Additionally, falling marginal energy prices due to the increase in renewable resources has already put pressure on existing resources that rely on energy or capacity revenues to remain operational.

Capacity of and energy produced by renewable resources varies a great deal. This makes it difficult to align the availability of renewable resources to when they are needed. In addition, flexibility (dispatchability) of all resource types will be necessary to ensure reliable integration of increasing levels of renewables and continued reliability. Pairing storage devices with new wind and solar resources can increase their effectiveness and add value to the reliability and efficiency of the bulk system, but these hybrid resources will require additional technological development to ensure that their capacity value is properly recognized.

Policy coordination vital

The EIPC believes that when policymakers craft timelines, goals and deadlines, it is essential to consider and balance the need to ensure that the power grid can remain reliable.

Policymakers must recognize the need for additional transmission to ensure that new generation can deliver electricity to customers.
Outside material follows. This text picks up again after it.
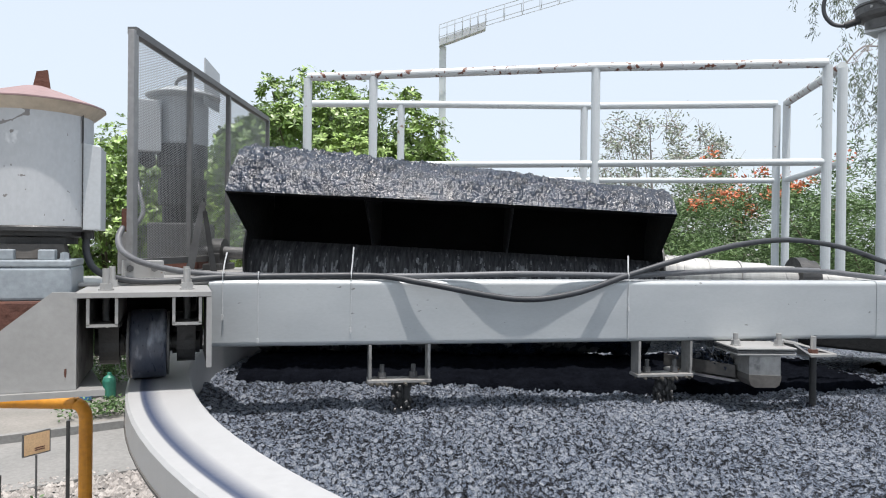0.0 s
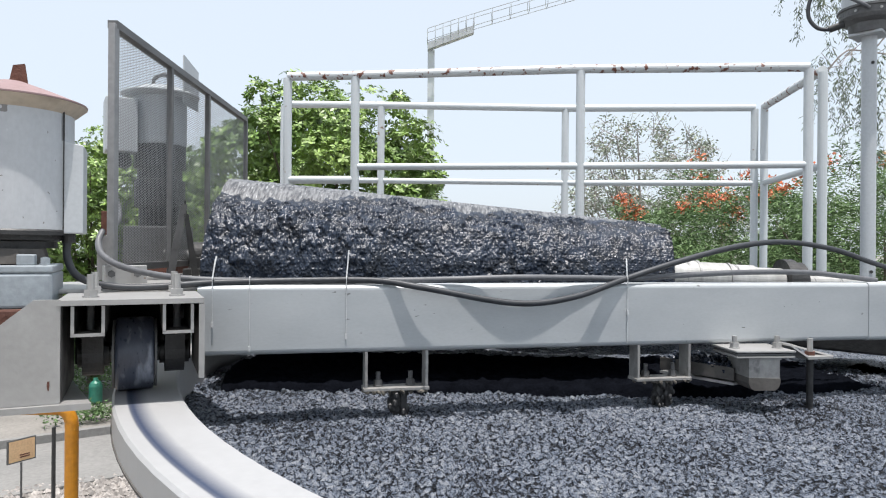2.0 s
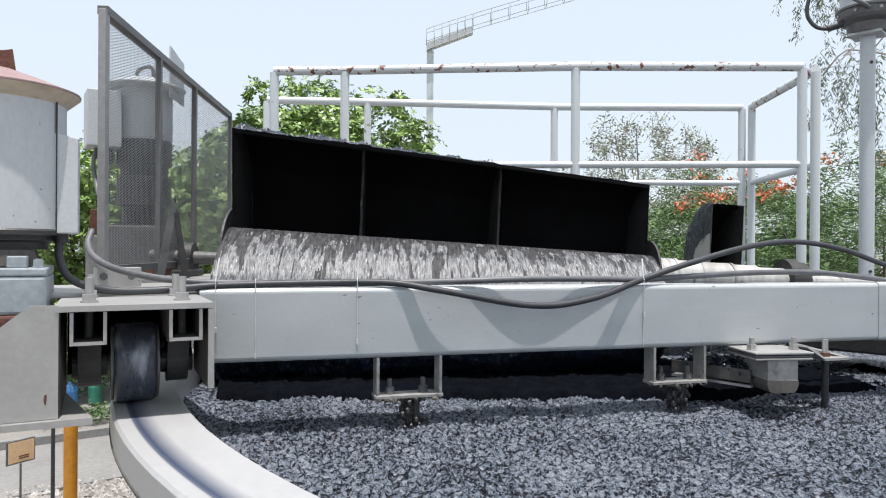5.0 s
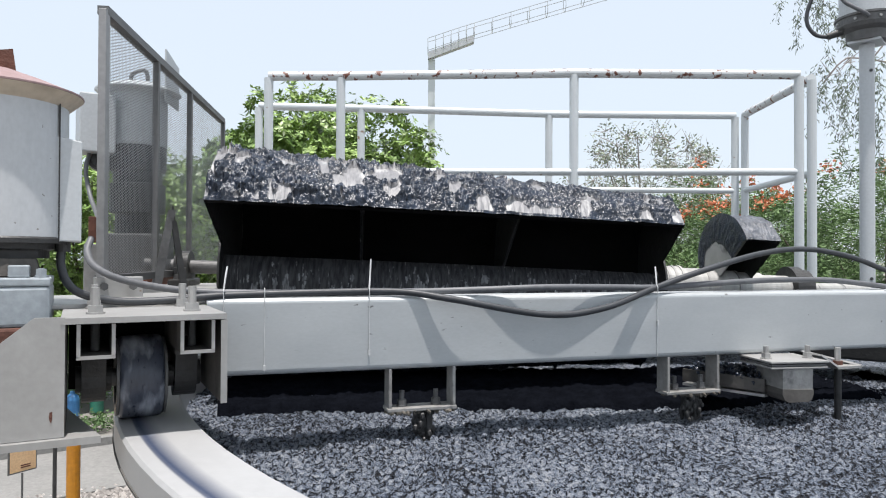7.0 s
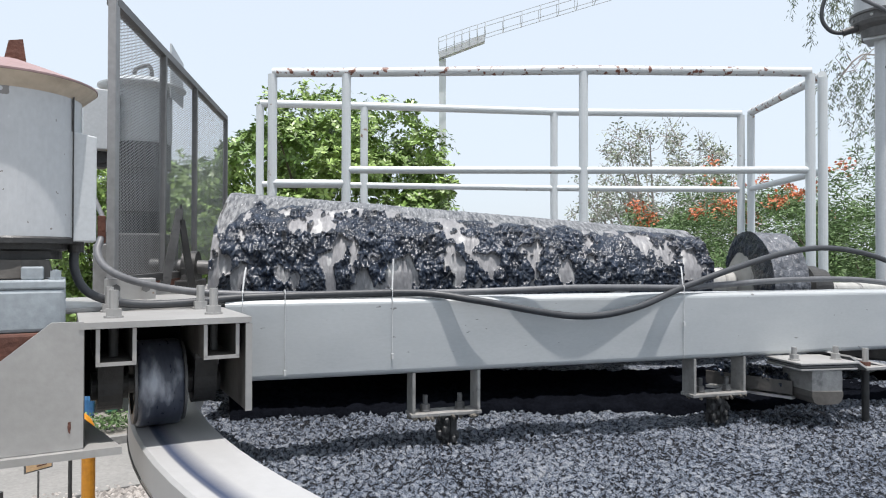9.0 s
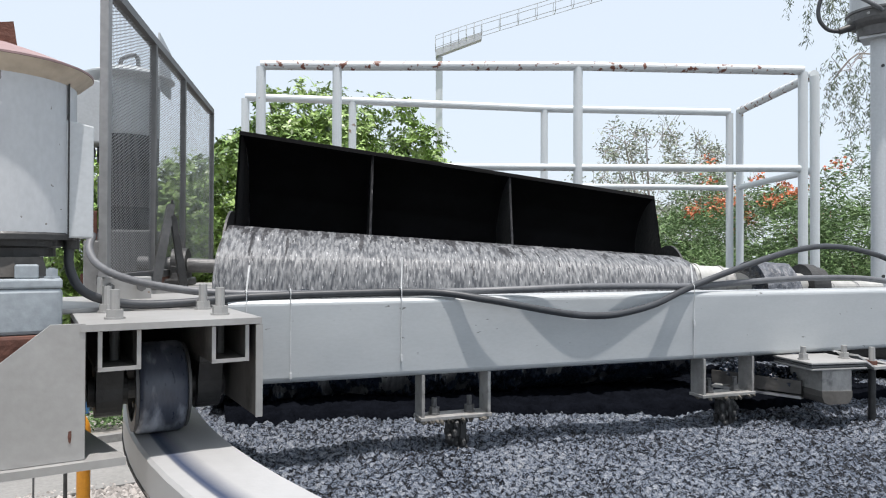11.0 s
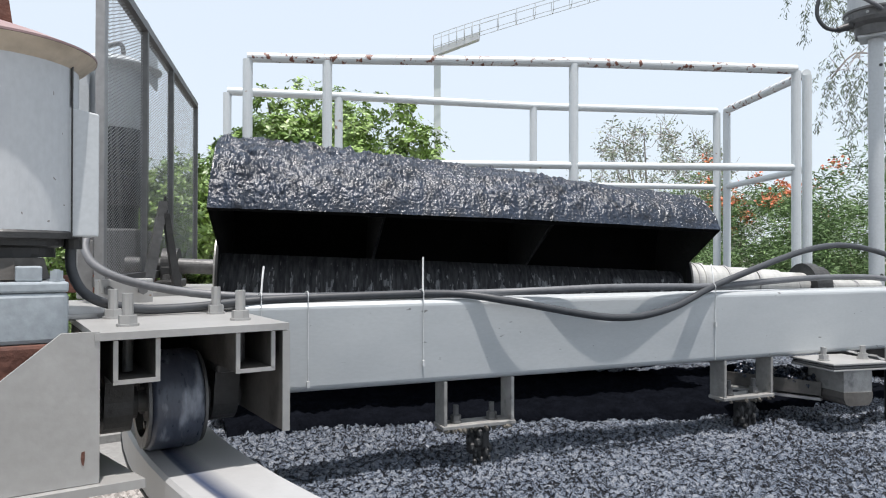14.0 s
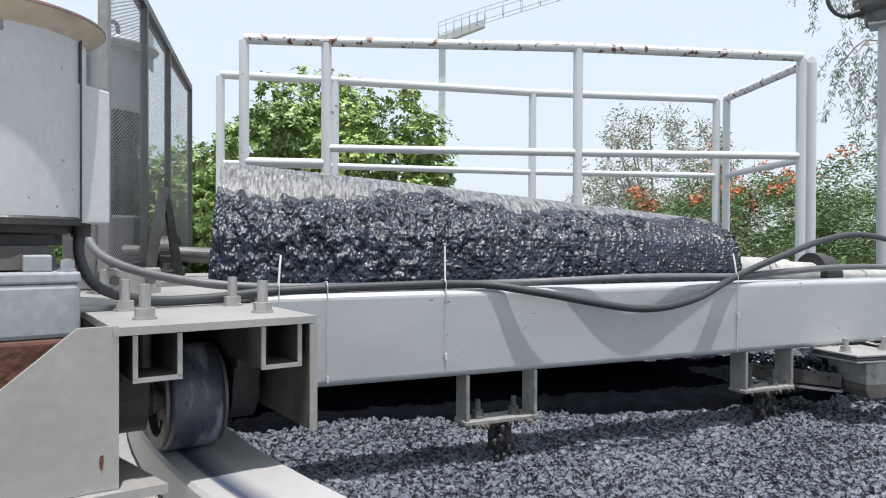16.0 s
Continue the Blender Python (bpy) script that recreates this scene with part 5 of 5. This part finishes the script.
def gravel():
    rnd = random.Random(9)
    verts, faces = [], []
    for _ in range(7500):
        p = away(rnd.uniform(-16, 4), rnd.uniform(6.6, 10.6))
        r = rnd.uniform(0.014, 0.06)
        k = len(verts)
        ring = [Vector((math.cos(a + rnd.uniform(-0.3, 0.3)) * r, math.sin(a) * r * 0.8, r * rnd.uniform(0.0, 0.2))) for a in (0, 1.26, 2.5, 3.77, 5.0)]
        verts += [tuple(p + q) for q in ring] + [tuple(p + Vector((rnd.uniform(-0.3, 0.3) * r, rnd.uniform(-0.3, 0.3) * r, r * 0.9)))]
        faces += [(k + i, k + (i + 1) % 5, k + 5) for i in range(5)]
    ob = new("gravel", crown_mesh("gravel", [(verts, faces, STONE)]))
    tagged(ob, "loose grey gravel stones on the yard", "gravel", kind="stuff")
    # concrete drive behind the gravel
    bm = prism(bmesh.new(), [away(-25, 10.4, 0.0), away(3, 10.8, 0.0), away(6, 13.5, 0.0), away(-25, 12.9, 0.0)], (0, 0, 1), 0.03)
    tagged(part("road", bm, CONCRETE), "dusty pale concrete drive", "road", kind="structure")
    bm = prism(bmesh.new(), [away(-25, 12.9, 0.0), away(6, 13.5, 0.0), away(6, 13.65, 0.0), away(-25, 13.05, 0.0)], (0, 0, 1), 0.16)
    tagged(part("kerb", bm, CONCRETE), "low concrete kerb along the drive", "kerb", kind="structure")


gravel()

# ---- movement
TURN = 0.8935          # carriage, degrees a second about the tank axis
DRIFT = -0.78          # sludge
SCOOP_RATE = 26.25     # degrees a second about the scoop's own shaft
LIP = 27.3             # height angle of the first lip at the start
WHEEL_AT = (-2.898, 0.02, 0.334)


def motions():
    ticks = [i * 0.5 for i in range(33)]
    lift = pose(0, 0, DATUM)
    for ob in MOVING:
        walk(ob, [(t, pose(0, 0, DATUM, 0, 0, TURN * t)) for t in ticks])
    walk(SLUDGE_SHEET, [(t, pose(0, 0, DATUM, 0, 0, DRIFT * t)) for t in ticks])
    walk(SCOOP, [(t, lift @ pose(0, 0, 0, 0, 0, TURN * t) @ SCOOP_M @ pose(0, 0, 0, LIP - SCOOP_RATE * t, 0, 0)) for t in ticks])
    roll = math.degrees(radians(TURN) * 2.9 / 0.094)
    walk(WHEEL, [(t, lift @ pose(0, 0, 0, 0, 0, TURN * t) @ pose(*WHEEL_AT, roll * t, 0, 0)) for t in ticks])


motions()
Who pays for the new transmission? Cost allocation requires close coordination between federal authorities—which regulate wholesale transmission rates—and state (or local) authorities, which regulate retail rates.

 Transmission development can take more than a decade.

Challenges in siting new transmission, including issues of property rights, land use, and environmental and social justice. Siting issues have often foiled otherwise beneficial projects. Siting is primarily within the authority of states and, in some cases, local authorities, except on federal and tribal lands.

 The EIPC encourages policymakers to engage with planners to harmonize policy discussions with the physics of the grid, to ensure the reliability of the power system and meet public policy objectives. Resulting decisions should create a system that is always reliable, efficient and meets customer needs.